Entries with animation source code
╔══
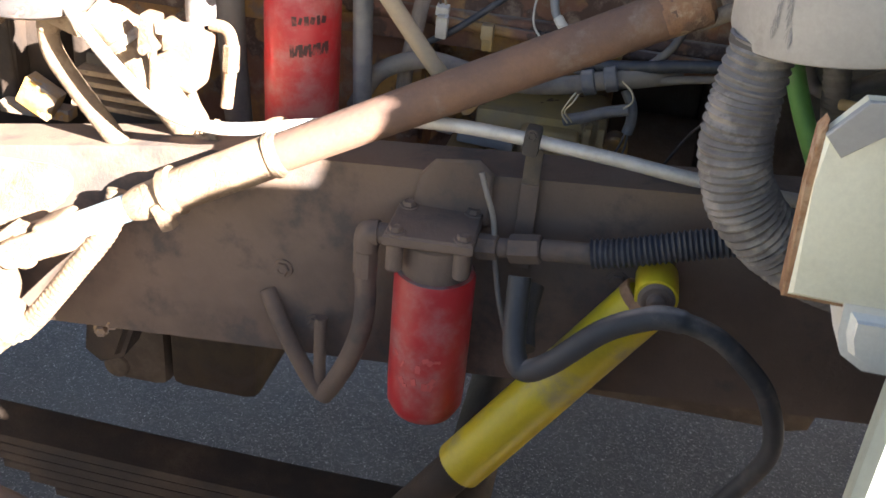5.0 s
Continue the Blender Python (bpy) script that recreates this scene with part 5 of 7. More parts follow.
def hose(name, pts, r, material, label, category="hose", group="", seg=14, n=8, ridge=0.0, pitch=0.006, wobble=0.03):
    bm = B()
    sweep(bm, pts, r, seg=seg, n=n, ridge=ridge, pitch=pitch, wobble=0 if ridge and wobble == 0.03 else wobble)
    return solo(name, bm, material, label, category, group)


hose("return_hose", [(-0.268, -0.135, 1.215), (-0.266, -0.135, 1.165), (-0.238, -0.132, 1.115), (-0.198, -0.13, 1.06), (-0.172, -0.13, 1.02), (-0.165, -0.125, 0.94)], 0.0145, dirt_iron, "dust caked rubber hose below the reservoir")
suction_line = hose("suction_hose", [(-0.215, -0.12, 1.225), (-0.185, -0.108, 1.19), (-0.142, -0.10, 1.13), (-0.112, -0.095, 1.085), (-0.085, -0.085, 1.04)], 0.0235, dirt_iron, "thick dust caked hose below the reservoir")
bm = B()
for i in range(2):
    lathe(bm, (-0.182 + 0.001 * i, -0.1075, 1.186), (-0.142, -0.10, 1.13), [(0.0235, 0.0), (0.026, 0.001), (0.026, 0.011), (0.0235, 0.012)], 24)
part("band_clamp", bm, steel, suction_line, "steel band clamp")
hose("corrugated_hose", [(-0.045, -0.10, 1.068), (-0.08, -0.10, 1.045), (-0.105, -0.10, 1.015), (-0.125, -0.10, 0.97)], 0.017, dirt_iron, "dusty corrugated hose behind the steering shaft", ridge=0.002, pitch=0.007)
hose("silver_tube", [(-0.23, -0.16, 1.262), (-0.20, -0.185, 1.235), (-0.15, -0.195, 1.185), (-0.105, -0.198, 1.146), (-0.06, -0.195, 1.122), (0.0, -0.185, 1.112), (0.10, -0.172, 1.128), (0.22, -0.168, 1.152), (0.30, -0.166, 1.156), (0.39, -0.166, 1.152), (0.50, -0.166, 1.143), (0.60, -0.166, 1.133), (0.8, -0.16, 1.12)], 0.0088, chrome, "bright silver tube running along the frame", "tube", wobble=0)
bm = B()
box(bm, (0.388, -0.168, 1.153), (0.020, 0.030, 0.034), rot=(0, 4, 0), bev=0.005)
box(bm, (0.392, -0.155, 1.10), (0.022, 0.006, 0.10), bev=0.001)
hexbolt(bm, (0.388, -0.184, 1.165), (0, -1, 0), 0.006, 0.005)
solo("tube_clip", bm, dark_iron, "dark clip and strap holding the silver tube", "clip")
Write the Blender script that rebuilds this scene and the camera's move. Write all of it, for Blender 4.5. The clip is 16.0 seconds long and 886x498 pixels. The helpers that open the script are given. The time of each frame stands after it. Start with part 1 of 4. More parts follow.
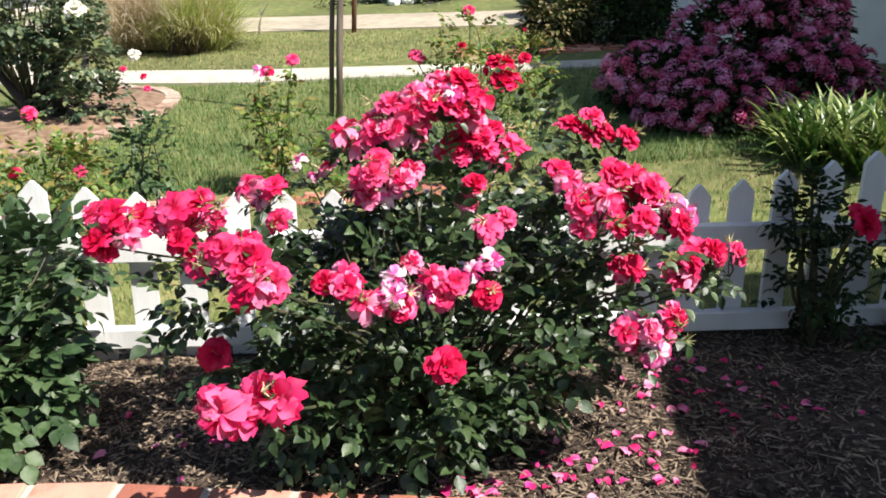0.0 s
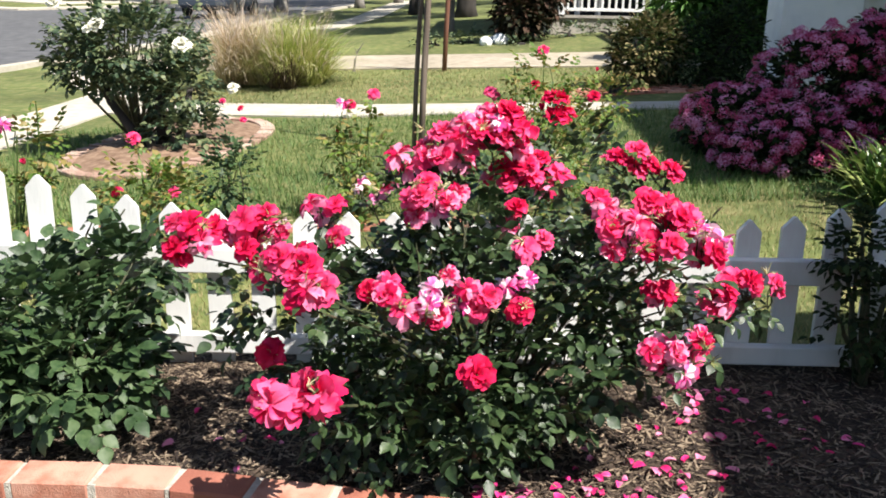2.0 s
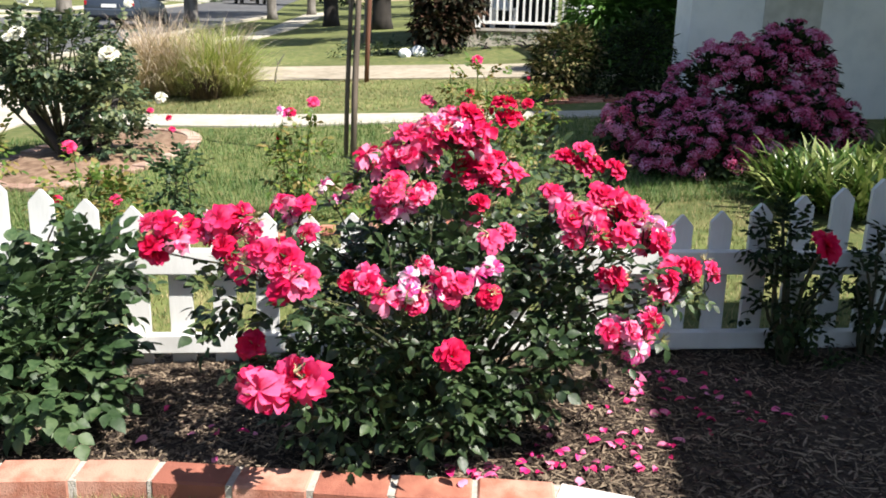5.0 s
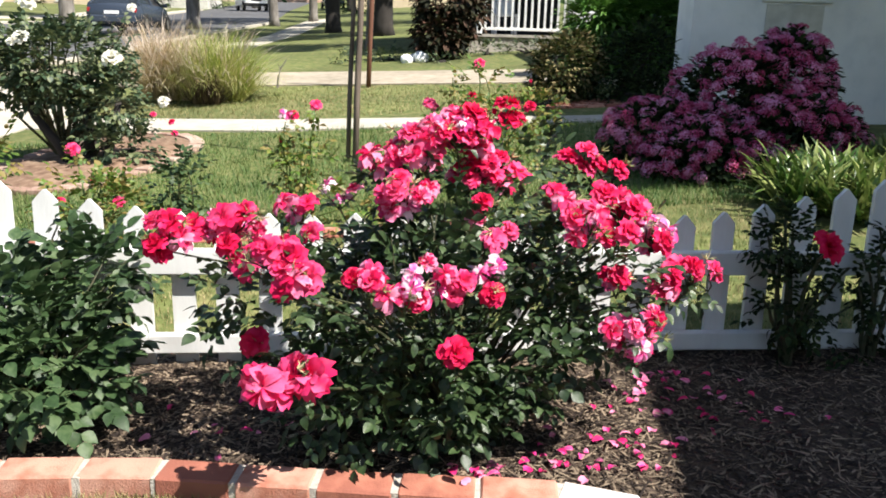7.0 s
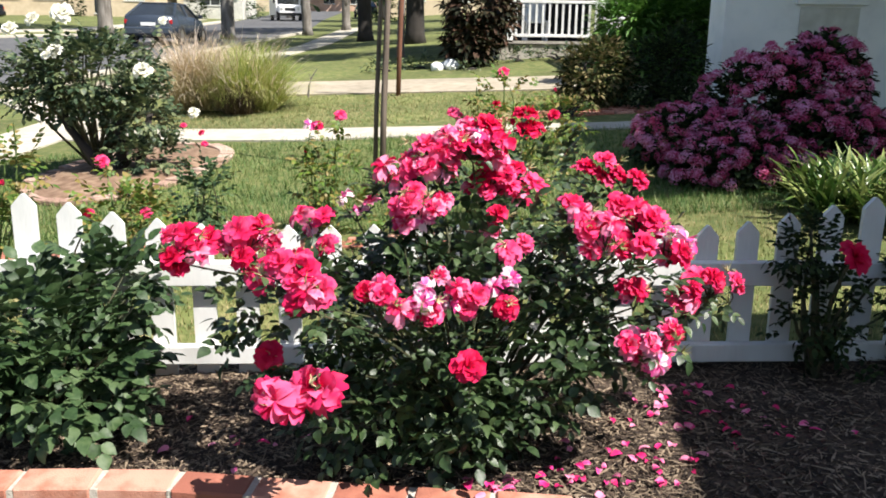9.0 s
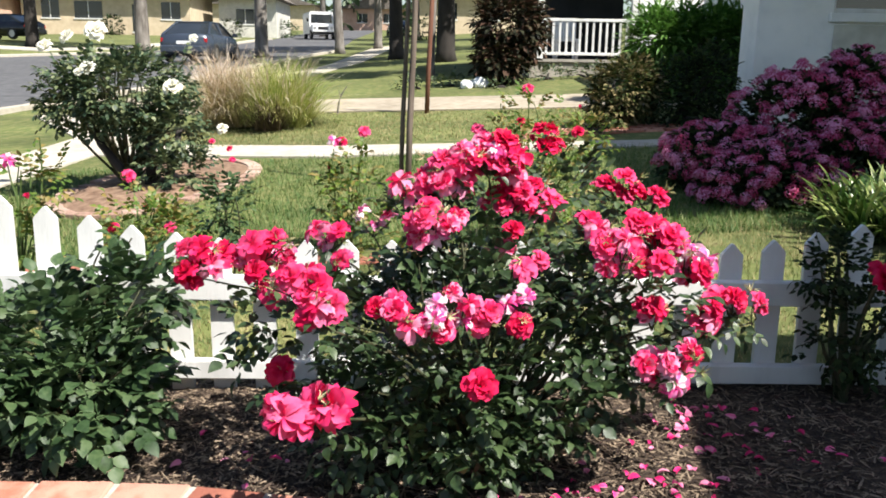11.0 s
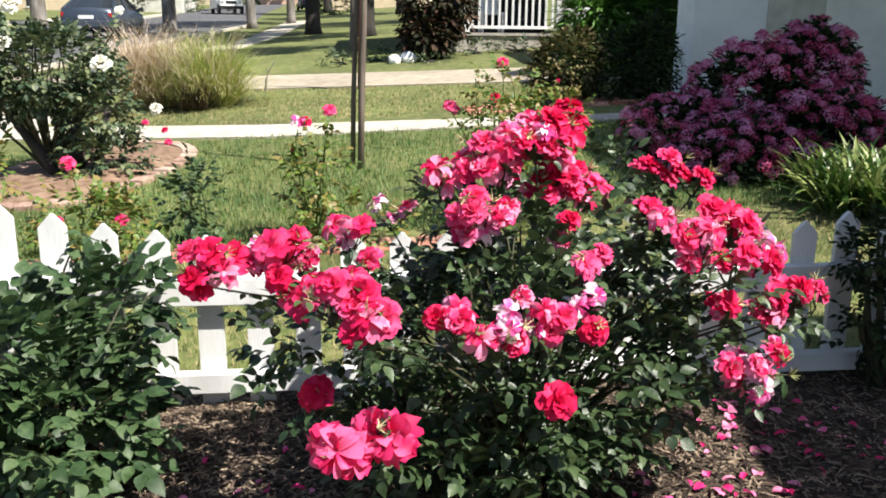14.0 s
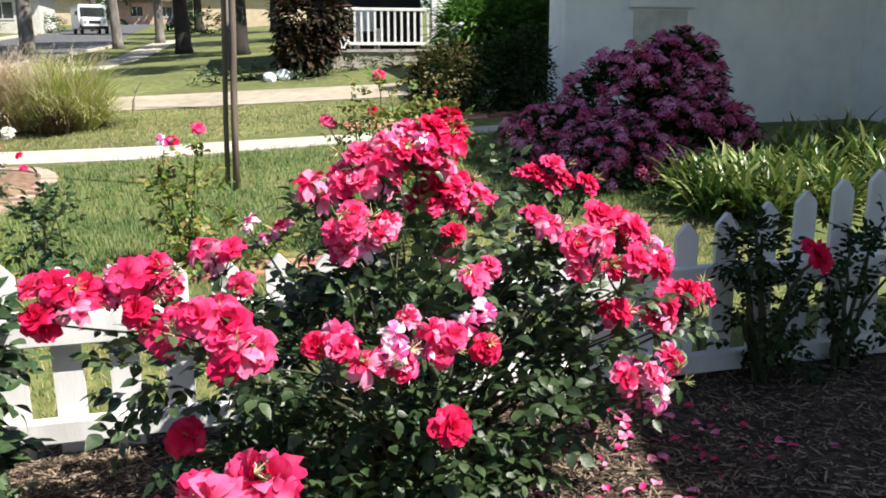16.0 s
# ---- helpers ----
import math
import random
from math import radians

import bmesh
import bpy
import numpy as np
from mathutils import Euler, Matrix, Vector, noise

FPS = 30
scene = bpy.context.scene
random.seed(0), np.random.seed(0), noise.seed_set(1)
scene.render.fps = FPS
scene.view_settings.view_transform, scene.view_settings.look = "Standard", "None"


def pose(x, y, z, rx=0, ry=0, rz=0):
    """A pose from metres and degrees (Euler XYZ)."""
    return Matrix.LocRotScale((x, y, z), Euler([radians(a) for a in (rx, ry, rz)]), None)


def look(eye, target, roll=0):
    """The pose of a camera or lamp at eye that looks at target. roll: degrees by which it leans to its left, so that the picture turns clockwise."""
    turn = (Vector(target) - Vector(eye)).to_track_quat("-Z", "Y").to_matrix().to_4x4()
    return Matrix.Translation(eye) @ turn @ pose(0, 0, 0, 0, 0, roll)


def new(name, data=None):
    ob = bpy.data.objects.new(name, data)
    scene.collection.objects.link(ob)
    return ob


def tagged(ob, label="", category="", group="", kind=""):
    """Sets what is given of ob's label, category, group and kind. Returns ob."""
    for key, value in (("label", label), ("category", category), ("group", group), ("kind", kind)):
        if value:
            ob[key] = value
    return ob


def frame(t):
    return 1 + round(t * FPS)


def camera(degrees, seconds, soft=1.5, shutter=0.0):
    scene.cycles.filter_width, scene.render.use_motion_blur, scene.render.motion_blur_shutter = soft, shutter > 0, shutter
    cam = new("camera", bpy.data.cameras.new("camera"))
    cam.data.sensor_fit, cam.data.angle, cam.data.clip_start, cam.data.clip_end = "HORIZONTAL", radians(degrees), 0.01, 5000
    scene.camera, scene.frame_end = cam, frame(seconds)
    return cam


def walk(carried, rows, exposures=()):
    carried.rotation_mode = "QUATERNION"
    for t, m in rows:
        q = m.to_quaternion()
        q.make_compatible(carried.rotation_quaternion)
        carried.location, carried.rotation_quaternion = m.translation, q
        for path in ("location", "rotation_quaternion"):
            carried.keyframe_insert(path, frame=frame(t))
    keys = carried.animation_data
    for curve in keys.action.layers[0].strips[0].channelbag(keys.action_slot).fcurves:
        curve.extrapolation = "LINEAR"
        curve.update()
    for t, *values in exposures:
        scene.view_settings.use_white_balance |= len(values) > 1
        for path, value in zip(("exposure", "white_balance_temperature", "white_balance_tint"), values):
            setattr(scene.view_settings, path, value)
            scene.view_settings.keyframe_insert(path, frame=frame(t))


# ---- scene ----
╚══
Brief
Return, please, the exact lines from the beginning of the entries above through the line containing "return solo(name, bm, material, label, category, group)", both included; pictures are left out.

Full response
5.0 s
Continue the Blender Python (bpy) script that recreates this scene with part 5 of 7. More parts follow.
def hose(name, pts, r, material, label, category="hose", group="", seg=14, n=8, ridge=0.0, pitch=0.006, wobble=0.03):
    bm = B()
    sweep(bm, pts, r, seg=seg, n=n, ridge=ridge, pitch=pitch, wobble=0 if ridge and wobble == 0.03 else wobble)
    return solo(name, bm, material, label, category, group)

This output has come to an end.